# Short problem
Images are excluded; otherwise, output every record exactly.

# Task inputs
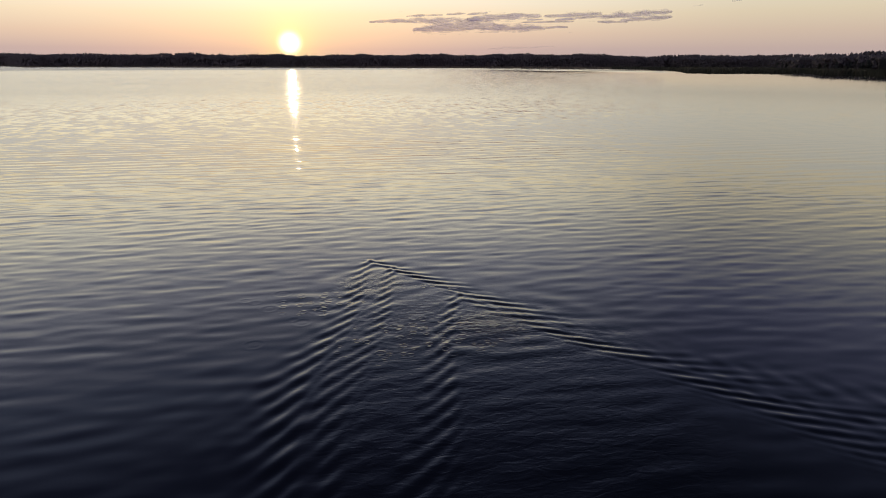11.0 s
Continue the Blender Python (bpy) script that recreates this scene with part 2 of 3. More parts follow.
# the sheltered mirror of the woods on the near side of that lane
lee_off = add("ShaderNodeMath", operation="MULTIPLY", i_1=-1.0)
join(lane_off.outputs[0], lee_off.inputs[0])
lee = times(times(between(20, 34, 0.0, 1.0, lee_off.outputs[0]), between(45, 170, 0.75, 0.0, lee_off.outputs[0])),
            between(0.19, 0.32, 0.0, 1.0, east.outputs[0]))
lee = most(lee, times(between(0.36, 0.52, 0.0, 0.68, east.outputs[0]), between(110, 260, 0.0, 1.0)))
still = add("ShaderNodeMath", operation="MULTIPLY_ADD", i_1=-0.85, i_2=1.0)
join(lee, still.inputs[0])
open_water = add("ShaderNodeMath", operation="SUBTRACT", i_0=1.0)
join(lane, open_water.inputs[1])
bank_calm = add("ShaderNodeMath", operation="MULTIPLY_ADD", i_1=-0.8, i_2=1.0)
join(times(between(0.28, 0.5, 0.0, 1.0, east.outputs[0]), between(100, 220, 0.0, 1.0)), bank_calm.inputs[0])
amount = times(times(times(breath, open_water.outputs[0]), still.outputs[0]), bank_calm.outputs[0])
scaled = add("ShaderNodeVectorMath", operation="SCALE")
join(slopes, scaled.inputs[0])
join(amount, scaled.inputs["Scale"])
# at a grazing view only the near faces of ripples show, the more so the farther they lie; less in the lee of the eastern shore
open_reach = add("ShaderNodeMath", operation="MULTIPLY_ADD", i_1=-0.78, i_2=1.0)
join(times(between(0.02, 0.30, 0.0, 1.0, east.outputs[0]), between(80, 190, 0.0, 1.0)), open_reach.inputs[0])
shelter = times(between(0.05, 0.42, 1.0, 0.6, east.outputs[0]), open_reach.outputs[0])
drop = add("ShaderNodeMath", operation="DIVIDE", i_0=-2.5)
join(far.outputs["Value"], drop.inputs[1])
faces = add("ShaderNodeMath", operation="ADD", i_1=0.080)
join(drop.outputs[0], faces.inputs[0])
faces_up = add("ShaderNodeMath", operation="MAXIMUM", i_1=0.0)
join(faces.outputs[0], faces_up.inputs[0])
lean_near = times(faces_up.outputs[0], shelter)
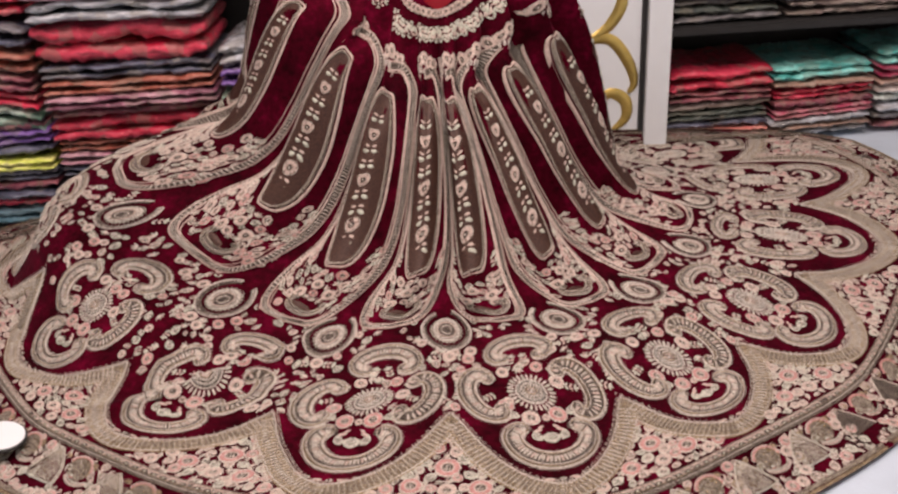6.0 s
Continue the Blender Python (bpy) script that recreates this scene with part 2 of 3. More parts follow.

# Answer to this task
11.0 s
Continue the Blender Python (bpy) script that recreates this scene with part 2 of 3. More parts follow.
# the sheltered mirror of the woods on the near side of that lane
lee_off = add("ShaderNodeMath", operation="MULTIPLY", i_1=-1.0)
join(lane_off.outputs[0], lee_off.inputs[0])
lee = times(times(between(20, 34, 0.0, 1.0, lee_off.outputs[0]), between(45, 170, 0.75, 0.0, lee_off.outputs[0])),
            between(0.19, 0.32, 0.0, 1.0, east.outputs[0]))
lee = most(lee, times(between(0.36, 0.52, 0.0, 0.68, east.outputs[0]), between(110, 260, 0.0, 1.0)))
still = add("ShaderNodeMath", operation="MULTIPLY_ADD", i_1=-0.85, i_2=1.0)
join(lee, still.inputs[0])
open_water = add("ShaderNodeMath", operation="SUBTRACT", i_0=1.0)
join(lane, open_water.inputs[1])
bank_calm = add("ShaderNodeMath", operation="MULTIPLY_ADD", i_1=-0.8, i_2=1.0)
join(times(between(0.28, 0.5, 0.0, 1.0, east.outputs[0]), between(100, 220, 0.0, 1.0)), bank_calm.inputs[0])
amount = times(times(times(breath, open_water.outputs[0]), still.outputs[0]), bank_calm.outputs[0])
scaled = add("ShaderNodeVectorMath", operation="SCALE")
join(slopes, scaled.inputs[0])
join(amount, scaled.inputs["Scale"])
# at a grazing view only the near faces of ripples show, the more so the farther they lie; less in the lee of the eastern shore
open_reach = add("ShaderNodeMath", operation="MULTIPLY_ADD", i_1=-0.78, i_2=1.0)
join(times(between(0.02, 0.30, 0.0, 1.0, east.outputs[0]), between(80, 190, 0.0, 1.0)), open_reach.inputs[0])
shelter = times(between(0.05, 0.42, 1.0, 0.6, east.outputs[0]), open_reach.outputs[0])
drop = add("ShaderNodeMath", operation="DIVIDE", i_0=-2.5)
join(far.outputs["Value"], drop.inputs[1])
faces = add("ShaderNodeMath", operation="ADD", i_1=0.080)
join(drop.outputs[0], faces.inputs[0])
faces_up = add("ShaderNodeMath", operation="MAXIMUM", i_1=0.0)
join(faces.outputs[0], faces_up.inputs[0])
lean_near = times(faces_up.outputs[0], shelter)
6.0 s
Continue the Blender Python (bpy) script that recreates this scene with part 2 of 3. More parts follow.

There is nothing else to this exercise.